Les promoteurs de régimes qui peuvent compter sur un excédent d’actif devront pour leur part discuter de l’utilisation stratégique de cet excédent. « Devrait-on revoir la répartition de l’actif pour assurer un meilleur appariement de l’actif et du passif, afin de préserver l’excédent et de réduire la volatilité future de la situation financière du régime ? Et comment le portefeuille d’appariement du passif devrait-il être structuré ? Les marges devraient-elles être augmentées pour offrir une protection plus solide contre les expériences défavorables à l’avenir et accroître la sécurité des prestations ? », demande Mercer. Des questions entourant les demandes d’amélioration des prestations ou encore les congés de cotisations pourraient également être soulevées.

« Compte tenu de l’inflation élevée, des vents de face sur les marchés financiers et des tensions géopolitiques qui persistent, l’année 2023 pourrait se révéler aussi volatile que 2022, soutient F. Hubert Tremblay. Les promoteurs de régimes devraient s’assurer qu’ils comprennent les risques auxquels leurs régimes sont exposés et qu’ils sont en mesure d’y faire face, sans quoi ils devraient prendre des mesures dès maintenant pour gérer ces risques. »

Cela dit, la situation avantageuse dans laquelle les régimes se trouvent en ce début d’année permet d’être optimiste. « De nombreux régimes de retraite commenceront 2023 dans une très bonne situation financière, affirme Jason Malone, associé principal et responsable de l’innovation pour les Solutions pour le patrimoine d’Aon. Les promoteurs de régimes peuvent utiliser cette position favorable pour réduire les risques dans la répartition de l’actif ou au moyen d’activités de transfert des risques liés aux régimes de retraite. »

Et les régimes CD ?

L’année 2022 a été source d’inquiétude pour les participants de régimes à cotisation déterminée (CD), qui ont enregistré des rendements négatifs dans leurs comptes. Cette situation pourrait avoir une incidence sur les décisions en matière de retraite des participants approchant de la retraite, ce qui pourrait avoir des répercussions sur les plans de gestion de la main-d’œuvre des employeurs, prévient Mercer.

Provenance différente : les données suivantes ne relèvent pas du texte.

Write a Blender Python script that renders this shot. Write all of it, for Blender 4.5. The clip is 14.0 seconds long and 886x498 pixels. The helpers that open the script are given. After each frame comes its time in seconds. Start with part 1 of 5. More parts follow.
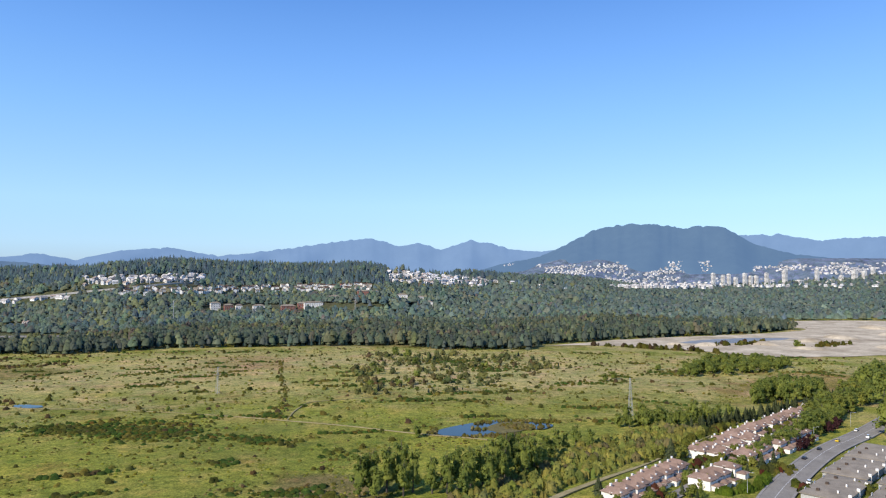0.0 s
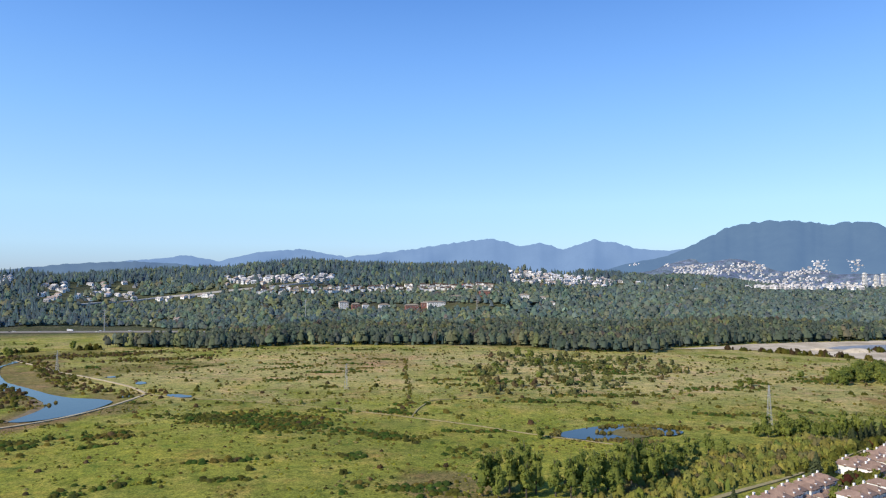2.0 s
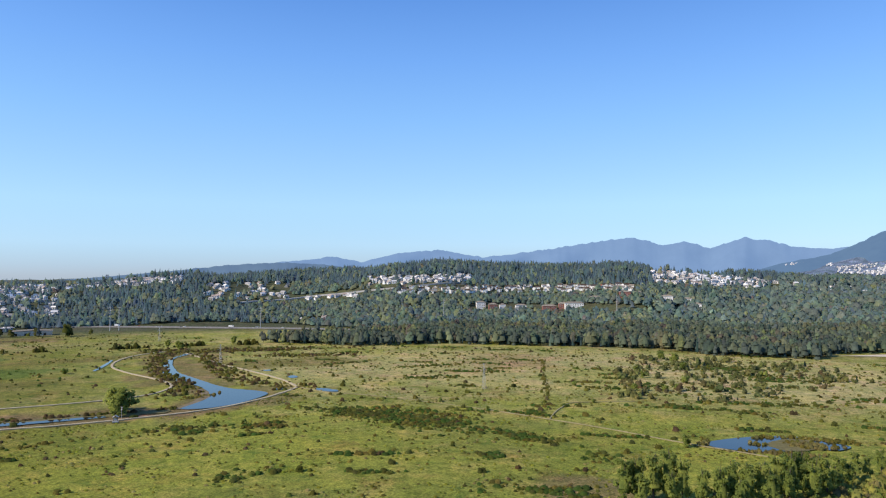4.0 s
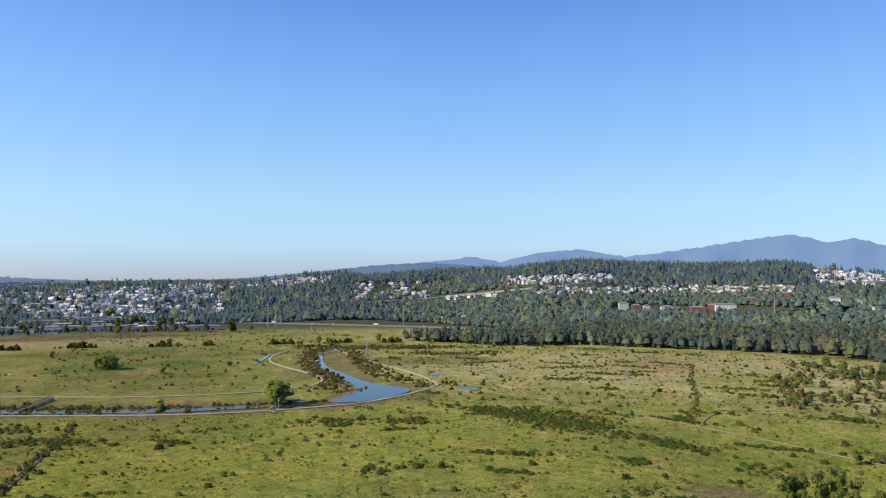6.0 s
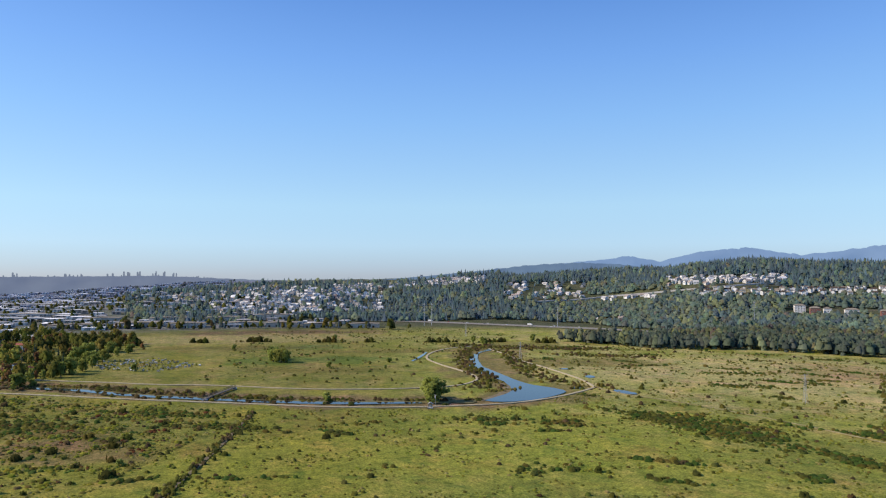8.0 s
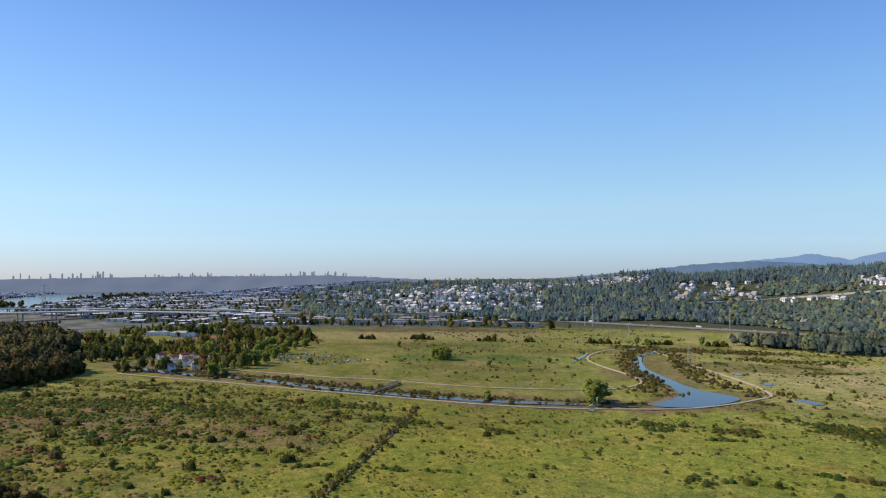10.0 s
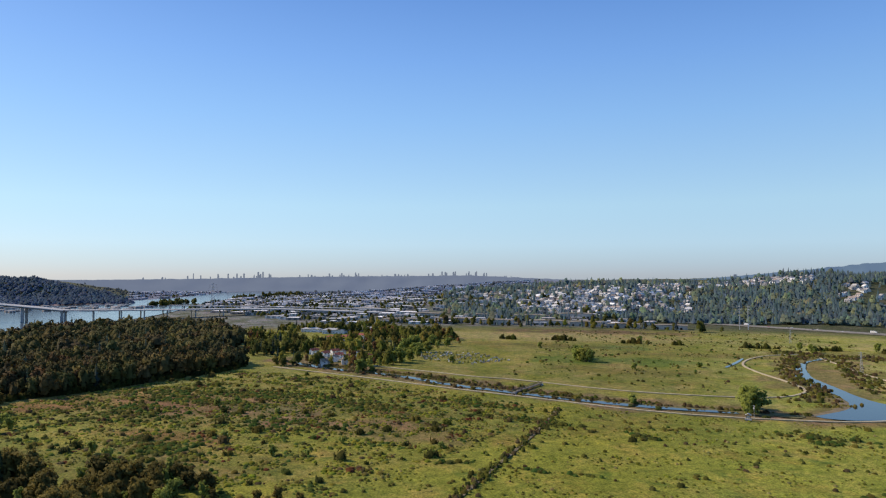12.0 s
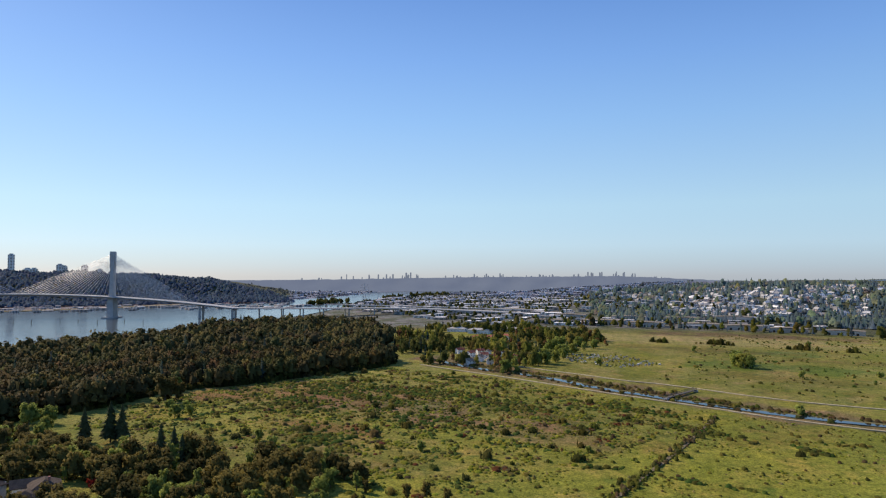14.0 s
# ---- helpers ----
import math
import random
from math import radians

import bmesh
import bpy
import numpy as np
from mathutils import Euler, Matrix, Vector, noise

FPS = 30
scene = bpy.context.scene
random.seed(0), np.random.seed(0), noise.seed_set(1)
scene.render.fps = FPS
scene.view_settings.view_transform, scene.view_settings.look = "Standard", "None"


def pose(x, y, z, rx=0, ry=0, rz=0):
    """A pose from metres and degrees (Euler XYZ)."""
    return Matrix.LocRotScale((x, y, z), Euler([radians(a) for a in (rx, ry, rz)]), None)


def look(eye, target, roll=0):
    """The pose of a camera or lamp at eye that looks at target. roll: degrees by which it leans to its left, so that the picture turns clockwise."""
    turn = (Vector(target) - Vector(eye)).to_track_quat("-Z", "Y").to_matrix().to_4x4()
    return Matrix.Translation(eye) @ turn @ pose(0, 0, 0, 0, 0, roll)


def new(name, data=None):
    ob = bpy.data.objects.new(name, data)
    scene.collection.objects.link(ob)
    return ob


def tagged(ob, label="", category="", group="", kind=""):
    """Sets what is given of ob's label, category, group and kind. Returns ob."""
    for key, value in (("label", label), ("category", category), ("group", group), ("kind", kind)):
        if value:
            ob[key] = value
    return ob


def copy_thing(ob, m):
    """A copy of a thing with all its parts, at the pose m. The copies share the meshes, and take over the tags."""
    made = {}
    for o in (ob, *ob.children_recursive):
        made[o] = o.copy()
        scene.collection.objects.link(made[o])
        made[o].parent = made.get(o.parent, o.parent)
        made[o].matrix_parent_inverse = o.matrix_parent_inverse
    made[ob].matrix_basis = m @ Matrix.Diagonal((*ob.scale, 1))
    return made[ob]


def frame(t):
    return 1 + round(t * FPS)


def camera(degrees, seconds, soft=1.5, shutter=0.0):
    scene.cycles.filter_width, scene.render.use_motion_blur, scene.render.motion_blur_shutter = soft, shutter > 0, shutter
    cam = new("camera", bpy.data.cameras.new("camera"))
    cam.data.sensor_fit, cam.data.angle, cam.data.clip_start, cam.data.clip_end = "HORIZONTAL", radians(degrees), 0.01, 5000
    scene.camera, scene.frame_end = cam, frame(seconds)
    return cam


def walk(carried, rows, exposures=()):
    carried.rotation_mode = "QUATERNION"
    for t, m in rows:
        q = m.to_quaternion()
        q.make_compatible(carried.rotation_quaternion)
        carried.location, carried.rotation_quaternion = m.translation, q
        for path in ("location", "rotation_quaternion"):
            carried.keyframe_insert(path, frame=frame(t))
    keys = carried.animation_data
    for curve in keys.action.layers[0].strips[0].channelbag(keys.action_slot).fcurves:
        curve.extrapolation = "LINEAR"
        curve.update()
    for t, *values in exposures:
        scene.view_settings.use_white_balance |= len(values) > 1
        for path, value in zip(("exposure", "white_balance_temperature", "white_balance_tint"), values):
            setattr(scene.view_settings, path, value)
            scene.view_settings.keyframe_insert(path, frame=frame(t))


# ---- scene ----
# Camera: a drone that hovers 100 m over the meadow and turns to its left.
EYE = 100.0
cam = camera(65.3, 14.0, 1.2)
ROWS = [
    (0.0, 0.0, 2.23), (0.5, 2.64, 2.23), (1.0, 4.63, 2.23), (1.5, 7.26, 2.24), (2.0, 10.03, 2.24), (2.5, 12.13, 2.24),
    (3.0, 14.91, 2.25), (5.5, 30.21, 2.26), (6.0, 32.78, 2.26), (6.5, 36.19, 2.26), (7.0, 39.57, 2.26), (7.5, 42.11, 2.26),
    (8.0, 45.42, 2.26), (10.5, 61.10, 2.22), (11.0, 63.55, 2.22), (11.5, 66.84, 2.22), (12.0, 70.10, 2.23),
    (12.5, 72.55, 2.24), (13.0, 75.80, 2.25), (13.5, 78.98, 2.27), (14.0, 82.01, 2.28),
]
walk(cam, [(t, pose(0, 0, EYE, 90 + pitch, 0, yaw)) for t, yaw, pitch in ROWS],
     exposures=[(0.0, 0.2, 6550, 13), (3.0, 0.18, 6550, 13), (6.5, 0.12, 6750, 15), (11.0, 0.03, 6950, 14), (14.0, 0.0, 7250, 16)])

# ---- sky and sun ----
SUN_AZ, SUN_EL = 132.0, 34.0          # degrees to the left of +y, and above the horizon
world = bpy.data.worlds.new("sky")
scene.world = world
world.use_nodes = True
wn = world.node_tree.nodes
sky = wn.new("ShaderNodeTexSky")
sky.sky_type = "NISHITA"
sky.sun_disc = False
sky.sun_elevation = radians(SUN_EL)
sky.sun_rotation = radians(-SUN_AZ)
sky.altitude = 300
sky.air_density, sky.dust_density, sky.ozone_density = 1.0, 0.22, 5.0
wn["Background"].inputs["Strength"].default_value = 0.16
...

Pour atténuer d’éventuels effets négatifs, les employeurs doivent mettre l’accent sur les programmes d’éducation sur les placements et les initiatives de mieux-être financier à l’intention des participants. Les promoteurs ont aussi intérêt examiner périodiquement la conception de leurs régimes, la gamme de fonds offerts, les services de tenue de dossiers et les frais.